DCW can issue arrest warrants, attach property: Maliwal
Failure to appear before the Delhi Commission for Women (DCW) on its summons will now result in issuance of arrest warrants and attachment of property by the Commission.
New Delhi: Failure to appear before the Delhi Commission for Women (DCW) on its summons will now result in issuance of arrest warrants and attachment of property by the Commission.
DCW chairperson Swati Maliwal today claimed that the Commission has the authority to issue arrest warrants and order attachment of property and salary if a person disobeys its summons, under the Delhi Commission for Women Act 1994.
"The Delhi Commission for Women Act, 1994, lays down the powers and functions of DCW. Under the Act, the Commission is given the powers of a civil court in matters of trying a suit along with the powers of issuing summons and calling for documents.
"According to Civil procedure court, if summons are disobeyed, then a person can be arrested. Thus the Commission Commission has the power to issue arrest warrants and order attachment of property and salary if a person disobeys its summons," Maliwal said.
The DCW chief further said that when she took charge she found too many complaints in which people have not responded despite having been issued summons.

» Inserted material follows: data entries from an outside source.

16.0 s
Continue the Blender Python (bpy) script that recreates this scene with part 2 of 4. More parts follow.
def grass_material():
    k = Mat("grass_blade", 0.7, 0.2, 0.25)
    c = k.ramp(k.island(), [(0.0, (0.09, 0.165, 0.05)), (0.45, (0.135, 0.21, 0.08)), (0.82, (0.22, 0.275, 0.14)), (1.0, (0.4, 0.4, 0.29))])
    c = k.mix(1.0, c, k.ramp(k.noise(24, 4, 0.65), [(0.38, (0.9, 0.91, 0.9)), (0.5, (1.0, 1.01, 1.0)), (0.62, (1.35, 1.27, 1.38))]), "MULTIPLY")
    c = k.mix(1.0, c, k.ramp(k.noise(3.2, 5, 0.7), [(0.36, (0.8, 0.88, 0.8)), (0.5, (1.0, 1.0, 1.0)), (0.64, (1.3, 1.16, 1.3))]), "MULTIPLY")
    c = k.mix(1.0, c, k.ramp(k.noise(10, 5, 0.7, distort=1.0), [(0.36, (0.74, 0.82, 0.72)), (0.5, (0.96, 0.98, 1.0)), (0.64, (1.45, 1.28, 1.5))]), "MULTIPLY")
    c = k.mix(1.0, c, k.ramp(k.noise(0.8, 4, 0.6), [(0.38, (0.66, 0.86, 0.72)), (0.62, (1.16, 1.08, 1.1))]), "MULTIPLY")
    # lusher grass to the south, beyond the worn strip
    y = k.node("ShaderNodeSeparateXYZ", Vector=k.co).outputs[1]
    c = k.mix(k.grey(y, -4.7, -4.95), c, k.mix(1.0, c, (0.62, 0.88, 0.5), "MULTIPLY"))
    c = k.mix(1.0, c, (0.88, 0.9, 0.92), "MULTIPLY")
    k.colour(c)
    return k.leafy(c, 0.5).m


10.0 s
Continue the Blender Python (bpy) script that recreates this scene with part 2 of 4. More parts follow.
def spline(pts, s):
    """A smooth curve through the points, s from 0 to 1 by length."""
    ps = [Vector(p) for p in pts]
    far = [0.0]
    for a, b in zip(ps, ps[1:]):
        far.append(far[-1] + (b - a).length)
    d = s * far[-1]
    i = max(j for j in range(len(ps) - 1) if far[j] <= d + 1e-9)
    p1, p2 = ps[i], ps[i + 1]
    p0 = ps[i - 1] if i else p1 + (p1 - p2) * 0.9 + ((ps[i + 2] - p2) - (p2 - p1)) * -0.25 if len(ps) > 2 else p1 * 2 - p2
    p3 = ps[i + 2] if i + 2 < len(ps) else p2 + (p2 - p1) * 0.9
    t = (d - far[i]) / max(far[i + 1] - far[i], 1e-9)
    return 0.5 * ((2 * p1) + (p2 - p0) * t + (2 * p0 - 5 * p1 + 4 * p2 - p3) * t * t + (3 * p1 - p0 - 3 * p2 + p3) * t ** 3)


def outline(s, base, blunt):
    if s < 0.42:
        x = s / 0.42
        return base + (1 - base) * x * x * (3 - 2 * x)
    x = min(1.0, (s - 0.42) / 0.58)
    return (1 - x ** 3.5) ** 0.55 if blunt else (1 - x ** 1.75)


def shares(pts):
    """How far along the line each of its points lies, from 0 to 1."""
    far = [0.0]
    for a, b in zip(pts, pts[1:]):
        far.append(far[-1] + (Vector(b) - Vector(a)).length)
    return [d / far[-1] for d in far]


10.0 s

"There were two problems - one that we were issuing random summons, secondly, at times when summons are issued, people do not appear before it. So, I read the Delhi Commission for Women Act, 1994, and found that the Commission has powers of issuing arrest warrants, etc. I wondered why it is not being implemented," Maliwal said.
"So I sought opinion from Former Additional Solicitor General of India, Indira Jaising to be double sure and she gave it in writing clarifying that the Commission has the authority to issue arrest warrants and property attachments against persons who fail to appear before the Commission on the summons issued to them.
"From now on, if any person who intentionally fails to comply with the summons, appropriate action under law will be initiated by the Commission," she added.
When asked to comment over the Commission being unaware of its powers till date, Maliwal said, "Till now, Commission was a parking lot of all retired politicians. A kitty party environment prevailed and despite having powers, nobody used them and rather complained that the Commission lacked powers because of which it was not able to act.
"There was sorry state of affairs which we will be changing now and action will be taken against those failing to appear before the Commission," said Maliwal.